The Grimm Zentrum: Trials and Tribulations of Form and Function

by Madeline Dorvillier

We use libraries as tools, as a means to achieve learning and create academic work. I evaluate them based on this principal. Their design should foster concentration, creativity, and the drive to get things done, all the while promoting a comfortable and positive experience to maintain us through long cram sessions. Upon entering a well conceived library, one should feel a change in mood, a shift in psychology that leaves us completely immersed in the task at hand, a little bubble that leaves the world outside. The Jacob und Wilhelm Grimm Zentrum, built by Swiss minimalist architect Max Dudler accomplishes just this, if not for a few minor setbacks.

The Grimm Zentrum opened in 2009 as the central library of Berlin’s Humboldt University. It is a gleaming Jura marble temple towering above a rusty S-bahn line, demanding attention. It rises beyond the twenty-two meter city building height limit, putting it on the same level of the public buildings and institutions only allowed to exceed this limit. Immediately upon arriving, you know you are somewhere important. The building is not unlike the changing Berlin Mitte: beautiful, new, into contemporary design, filled with hipsters, and sometimes controversial. The tall thin windows of the minimalist exterior are meant to be evocative of books on a shelf, yet they remind me of the narrow and severe windows of the Nazi Air Force Ministry, an unfortunate inadvertent quotation, and an ironic one as well considering the Nazi’s feelings towards much of the literature it houses.
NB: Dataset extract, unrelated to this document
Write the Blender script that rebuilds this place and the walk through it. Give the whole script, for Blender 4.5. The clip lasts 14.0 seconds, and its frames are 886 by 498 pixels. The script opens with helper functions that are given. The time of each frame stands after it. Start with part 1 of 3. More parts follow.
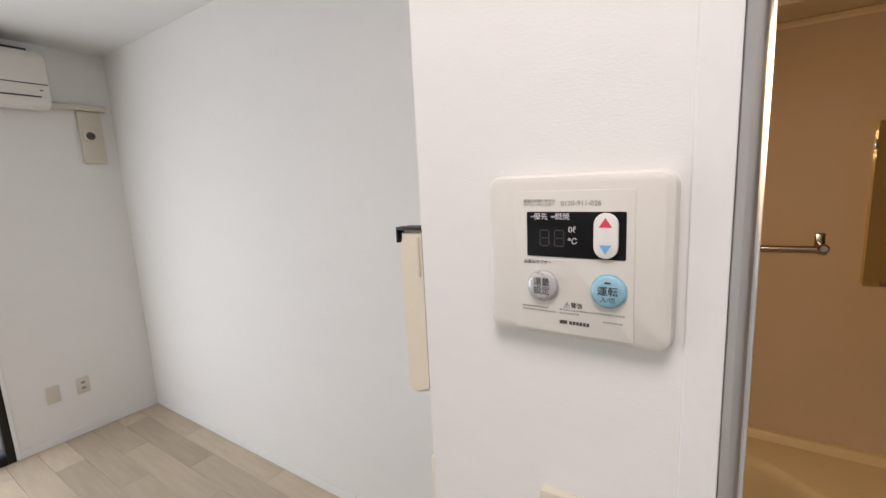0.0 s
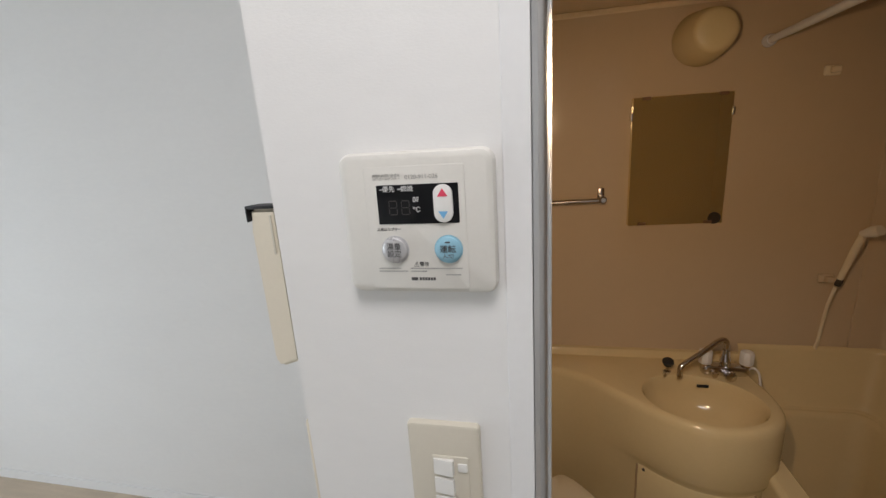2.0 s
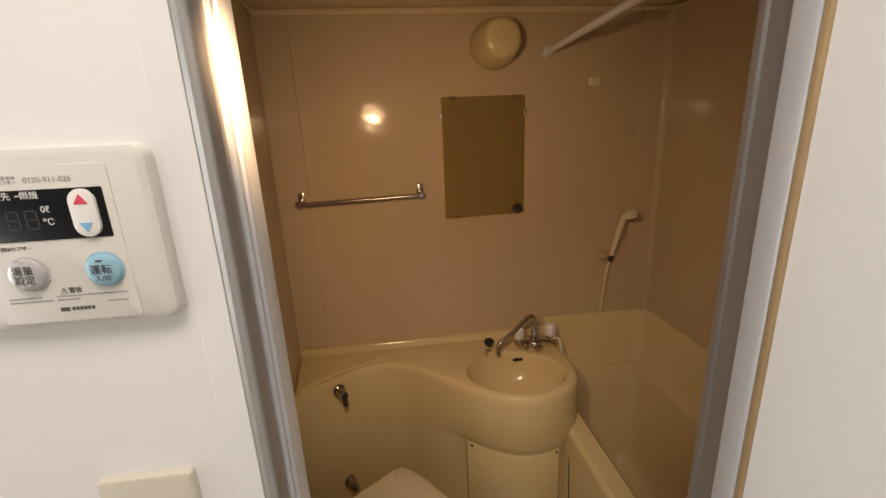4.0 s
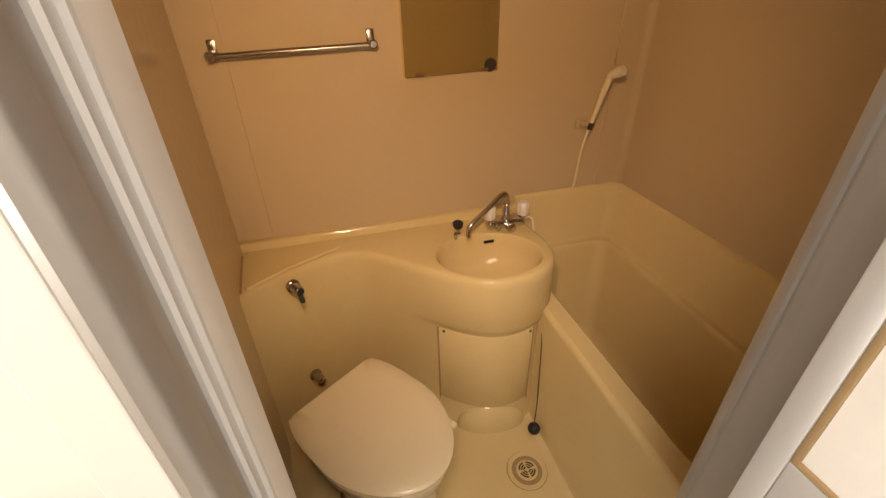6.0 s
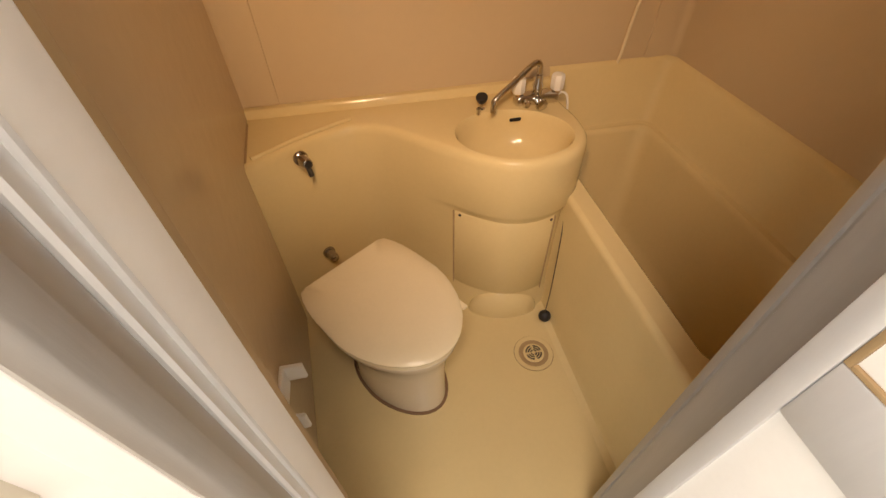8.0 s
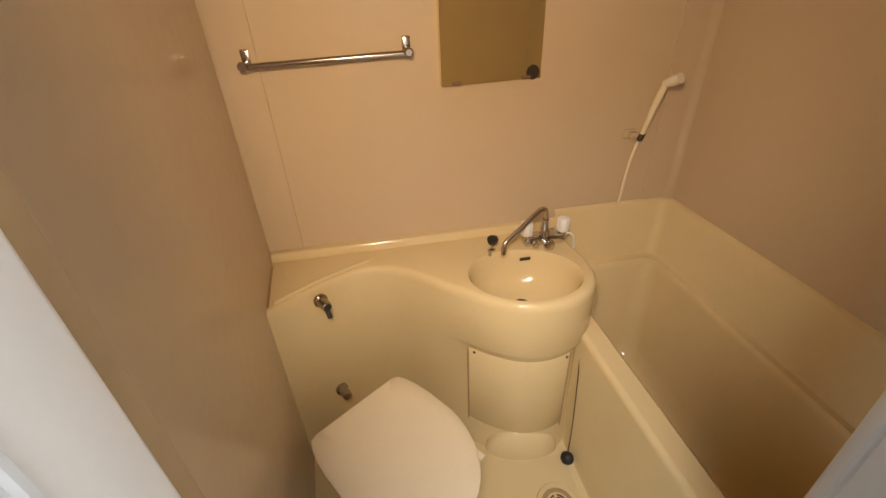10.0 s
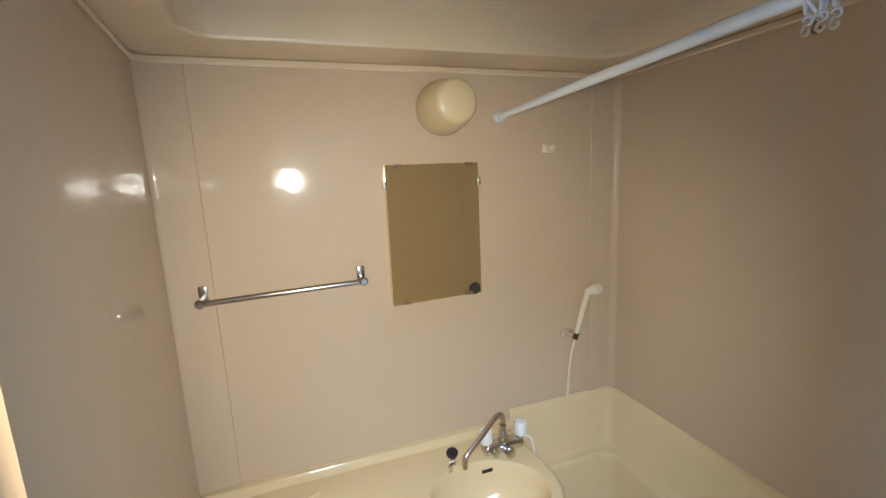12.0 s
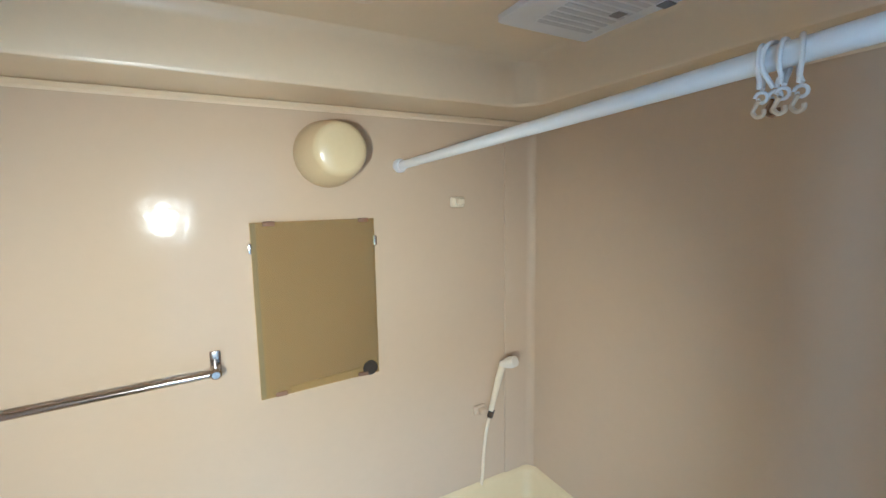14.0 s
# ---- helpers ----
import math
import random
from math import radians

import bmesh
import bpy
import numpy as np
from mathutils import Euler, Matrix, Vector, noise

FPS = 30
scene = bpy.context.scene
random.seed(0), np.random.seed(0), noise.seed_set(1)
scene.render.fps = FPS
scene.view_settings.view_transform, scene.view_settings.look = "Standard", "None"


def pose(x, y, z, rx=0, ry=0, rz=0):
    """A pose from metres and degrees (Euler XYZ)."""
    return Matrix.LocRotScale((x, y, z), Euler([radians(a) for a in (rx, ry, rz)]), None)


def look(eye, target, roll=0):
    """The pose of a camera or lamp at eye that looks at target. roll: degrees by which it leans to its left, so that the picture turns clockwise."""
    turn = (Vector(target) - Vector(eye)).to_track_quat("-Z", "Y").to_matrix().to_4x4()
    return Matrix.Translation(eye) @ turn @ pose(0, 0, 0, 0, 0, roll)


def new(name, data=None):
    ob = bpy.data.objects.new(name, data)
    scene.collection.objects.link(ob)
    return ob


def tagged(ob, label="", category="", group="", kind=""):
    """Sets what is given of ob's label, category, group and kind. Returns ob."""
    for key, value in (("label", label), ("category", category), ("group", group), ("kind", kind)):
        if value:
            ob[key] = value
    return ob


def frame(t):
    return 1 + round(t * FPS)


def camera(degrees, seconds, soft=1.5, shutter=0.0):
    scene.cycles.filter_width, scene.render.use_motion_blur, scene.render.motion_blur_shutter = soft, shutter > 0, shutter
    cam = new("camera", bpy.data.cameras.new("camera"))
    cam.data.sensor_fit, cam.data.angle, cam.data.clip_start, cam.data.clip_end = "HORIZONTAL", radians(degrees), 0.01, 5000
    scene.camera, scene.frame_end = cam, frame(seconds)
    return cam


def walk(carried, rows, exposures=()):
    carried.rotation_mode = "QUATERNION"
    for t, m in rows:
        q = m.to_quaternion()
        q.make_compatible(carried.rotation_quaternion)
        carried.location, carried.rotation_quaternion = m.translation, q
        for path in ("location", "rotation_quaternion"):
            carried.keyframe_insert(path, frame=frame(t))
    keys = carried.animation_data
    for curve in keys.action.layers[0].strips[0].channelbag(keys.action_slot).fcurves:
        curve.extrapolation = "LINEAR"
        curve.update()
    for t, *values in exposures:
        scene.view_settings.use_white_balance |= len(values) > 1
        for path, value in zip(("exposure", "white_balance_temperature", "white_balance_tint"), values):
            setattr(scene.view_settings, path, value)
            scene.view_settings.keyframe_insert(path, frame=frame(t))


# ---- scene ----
cam = camera(92.7, 14.0)
PATH = [
    (0, (0.181, 0.144, 1.47), (-0.906, 1.793, 1.158), -2.7),
    (0.5, (0.146, 0.206, 1.479), (-0.74, 1.965, 1.128), -3.2),
    (1, (0.146, 0.257, 1.484), (-0.582, 2.079, 1.098), -3.5),
    (1.5, (0.172, 0.206, 1.48), (-0.48, 2.054, 1.079), -4.1),
    (2, (0.19, 0.108, 1.478), (-0.236, 1.998, 0.982), -3.7),
    (2.5, (0.205, 0.048, 1.481), (-0.035, 1.969, 0.977), -3.7),
    (3, (0.25, 0.054, 1.483), (0.152, 1.984, 0.966), -3.0),
    (3.5, (0.299, 0.086, 1.479), (0.348, 2.015, 0.953), -2.9),
    (3.7, (0.313, 0.107, 1.477), (0.436, 2.031, 0.945), -2.7),
    (5.8, (0.265, 0.328, 1.387), (0.731, 2.015, 0.419), -1.6),
    (6, (0.267, 0.328, 1.373), (0.692, 1.979, 0.328), -1.5),
    (6.5, (0.285, 0.328, 1.335), (0.58, 1.704, 0.213), -0.6),
    (7, (0.282, 0.345, 1.291), (0.544, 1.607, 0.035), 0.1),
    (7.2, (0.284, 0.348, 1.29), (0.553, 1.708, -0.152), -0.5),
    (9.3, (0.3, 0.395, 1.332), (0.54, 1.898, 0.035), -1.8),
    (9.5, (0.297, 0.39, 1.344), (0.542, 1.954, 0.122), -2.0),
    (10, (0.293, 0.41, 1.39), (0.557, 2.091, 0.339), -2.6),
    (10.5, (0.279, 0.424, 1.414), (0.619, 2.196, 0.552), -2.7),
    (11, (0.279, 0.428, 1.458), (0.714, 2.263, 0.791), -2.8),
    (11.5, (0.275, 0.42, 1.504), (0.797, 2.286, 1.01), -2.9),
    (12, (0.257, 0.428, 1.534), (0.89, 2.295, 1.192), -2.6),
    (12.5, (0.268, 0.444, 1.551), (0.964, 2.306, 1.333), -2.1),
    (13, (0.339, 0.502, 1.588), (1.079, 2.352, 1.417), -1.1),
    (13.5, (0.388, 0.552, 1.611), (1.232, 2.356, 1.43), -0.8),
    (14, (0.433, 0.598, 1.616), (1.375, 2.346, 1.38), -1.0),
]

walk(cam, [(t, look(eye, target, roll)) for t, eye, target, roll in PATH],
     exposures=[(0.0, -0.40, 6750, 18), (0.5, -0.30, 6350, 13), (1.0, -0.28, 6350, 12), (1.5, -0.4, 5950, 9), (2.0, -0.62, 6350, 13), (3.5, -0.52, 7000, 16),
                (6.0, 0.48, 8500, 18), (7.2, 0.64, 8250, 18), (9.5, 0.84, 7250, 15), (10.0, 0.9, 6400, 11), (10.5, 0.98, 5900, 9), (11.0, 1.04, 4950, 4), (11.6, 1.12, 4350, 0), (12.5, 1.42, 4150, -2), (13.2, 1.63, 3930, -2), (14.0, 1.70, 3850, -4)])

# ---- light ----
world = bpy.data.worlds.new("world")
scene.world = world
world.use_nodes = True
sky = world.node_tree.nodes.new("ShaderNodeTexSky")
sky.sky_type, sky.sun_disc = "NISHITA", False
sky.sun_elevation, sky.sun_rotation = radians(38), radians(200)
world.node_tree.links.new(sky.outputs[0], world.node_tree.nodes["Background"].inputs[0])
world.node_tree.nodes["Background"].inputs[1].default_value = 0.12


def lamp(name, kind, place, target, power, colour, size):
    data = bpy.data.lights.new(name, kind)
    data.energy, data.color = power, colour
    if kind == "AREA":
        data.shape, data.size, data.size_y = "RECTANGLE", size[0], size[1]
    else:
        data.shadow_soft_size = size
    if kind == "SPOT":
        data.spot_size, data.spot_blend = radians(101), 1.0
    ob = new(name, data)
    ob.matrix_world = look(place, target)
    return ob


sun = bpy.data.lights.new("sun", "SUN")
sun.energy, sun.angle, sun.color = 2.0, radians(0.5), (1.0, 0.95, 0.88)
new("sun", sun).matrix_world = look((4, 9, 12), (0, 0, 0))
# daylight in the balcony window of the room
lamp("window_daylight", "AREA", (-3.45, -0.45, 0.95), (0, -0.2, 0.7), 62, (0.84, 0.94, 1.0), (1.7, 1.9))
# an unseen hall ceiling light, assumed, and the small torch carried at eye height
lamp("assumed_hall_light", "AREA", (0.20, -0.06, 2.40), (0.22, 0.40, 1.0), 18.5, (1.0, 0.97, 0.955), (0.55, 0.55))
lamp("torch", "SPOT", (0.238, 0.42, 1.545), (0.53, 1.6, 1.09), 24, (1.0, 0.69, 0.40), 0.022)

# ---- materials ----
def rgb(*c):
    return (*c, 1.0)


def material(name, colour, rough=0.5, metal=0.0, vary=0.08, scale=6.0, bump=0.0, bump_scale=200.0, fine=0.05,
             stretch=(1, 1, 1), coat=0.0, emit=0.0, transmit=0.0, second=None):
    m = bpy.data.materials.new(name)
    m.use_nodes = True
    nt = m.node_tree
    b = nt.nodes["Principled BSDF"]
    b.inputs["Roughness"].default_value, b.inputs["Metallic"].default_value = rough, metal
    b.inputs["Coat Weight"].default_value = coat
    b.inputs["Transmission Weight"].default_value = transmit
    co = nt.nodes.new("ShaderNodeTexCoord")
    mp = nt.nodes.new("ShaderNodeMapping")
    mp.inputs["Scale"].default_value = stretch
    nt.links.new(co.outputs["Object"], mp.inputs[0])
    big = nt.nodes.new("ShaderNodeTexNoise")
    big.inputs["Scale"].default_value, big.inputs["Detail"].default_value = scale, 5
    nt.links.new(mp.outputs[0], big.inputs[0])
    small = nt.nodes.new("ShaderNodeTexNoise")
    small.inputs["Scale"].default_value, small.inputs["Detail"].default_value = scale * 14, 4
    nt.links.new(mp.outputs[0], small.inputs[0])
    mix = nt.nodes.new("ShaderNodeMix")
    mix.data_type = "RGBA"
    mix.inputs[6].default_value = rgb(*[c * (1 - vary) for c in colour])
    mix.inputs[7].default_value = rgb(*(second or [min(1, c * (1 + vary * 0.6)) for c in colour]))
    nt.links.new(big.outputs[0], mix.inputs[0])
    mix2 = nt.nodes.new("ShaderNodeMix")
    mix2.data_type, mix2.blend_type = "RGBA", "MULTIPLY"
    mix2.inputs[0].default_value = fine
    nt.links.new(mix.outputs[2], mix2.inputs[6])
    nt.links.new(small.outputs[0], mix2.inputs[7])
    nt.links.new(mix2.outputs[2], b.inputs["Base Color"])
    rr = nt.nodes.new("ShaderNodeMapRange")
    rr.inputs[3].default_value, rr.inputs[4].default_value = max(0.02, rough * 0.85), min(1, rough * 1.15)
    nt.links.new(small.outputs[0], rr.inputs[0])
    nt.links.new(rr.outputs[0], b.inputs["Roughness"])
    if bump:
        tex = nt.nodes.new("ShaderNodeTexNoise")
        tex.inputs["Scale"].default_value, tex.inputs["Detail"].default_value = bump_scale, 3
        nt.links.new(mp.outputs[0], tex.inputs[0])
        bp = nt.nodes.new("ShaderNodeBump")
        bp.inputs["Strength"].default_value, bp.inputs["Distance"].default_value = bump, 0.002
        nt.links.new(tex.outputs[0], bp.inputs["Height"])
        nt.links.new(bp.outputs[0], b.inputs["Normal"])
    if emit:
        b.inputs["Emission Color"].default_value, b.inputs["Emission Strength"].default_value = rgb(*colour), emit
    return m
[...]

 The magic of the Grimm Zentrum lies inside. More than a building, the Grimm Zentrum is an experience. Perhaps this is why it was called a Center instead of a Library. It is efficient in many ways. The building is laid out along a central axis, with an abundance of interior windows allowing you to see through the entire build at any given point, making it easy to orient and navigate from anywhere inside, something that large and cavernous institutional buildings often fail at. At the library’s heart, a terraced reading room is warmed by cherry wood and capped with a glass roof. The terraces face each other across a vast airy void. The glass ceiling allows for maximum natural light, helping to mitigate fatigue from florescent lighting, keep up morale, and maximizing energy efficiency. Seeing the clouds above, one gets the feeling that they are reading outside, making studying seem not quite so bad and students more willing to buckle down.

Dudler has created a psychological experience when seated within the main reading hall. The confidence of the vast reading room is impressive. Its glory reminds us of our smallness, all the while inspiring us to grow. This feels like a serious space. With so many people under one roof, sharing one experience, collective focus is fostered. The mirrored terraces face each other, as if putting sitters on a stage. You are confronted with your peers who are free to watch you work. This means that workers behave accordingly. The layout fosters everyone to be on their best behavior, maybe even instigating the competitive among us to be the hardest worker in the room. Scrolling through Facebook feels like a disrespect to the greatness of this place, and the determined workers who surround.

At the same time, it is also incredibly inefficient. Dudler failed to account for the sun’s glare pouring though the glass roof. At certain hours, areas of the reading room are nearly unusable through the blinding rays. I never expected to need sunscreen and a hat at the library. Heavy doors are nearly impossible not to slam. Sound bounces off the many windows; the click of a pen is amplified across the stage. The dreaded locker system and strict security requirements for what can be brought into the library stops many from even entering in the first place. While the layout is inspiring and promotes productive work and a healthy mood, it is far from practical or efficient. With so much competition to snag a seat, one cannot help but wonder how many more reading spaces could have fit had even one of the terraces been filled in.

The failings of the Grimm Zentrum seem to stem from misdirected priorities. For a building supposedly meant for student use, it seems that bureaucracy is trying to make it as difficult to use as possible. Similarly, aesthetics seem more important to the architect than maximizing use. It is in many ways a building for the University image, for the sake of design, for great photographs, but not for actual students. Ultimately, the Grimm Zentrum is a fantastic case of form befitting function in the way that it promotes its purpose as a study tool, but at the same time, its form fails its function as hardly anyone is able to get a seat and actually use it.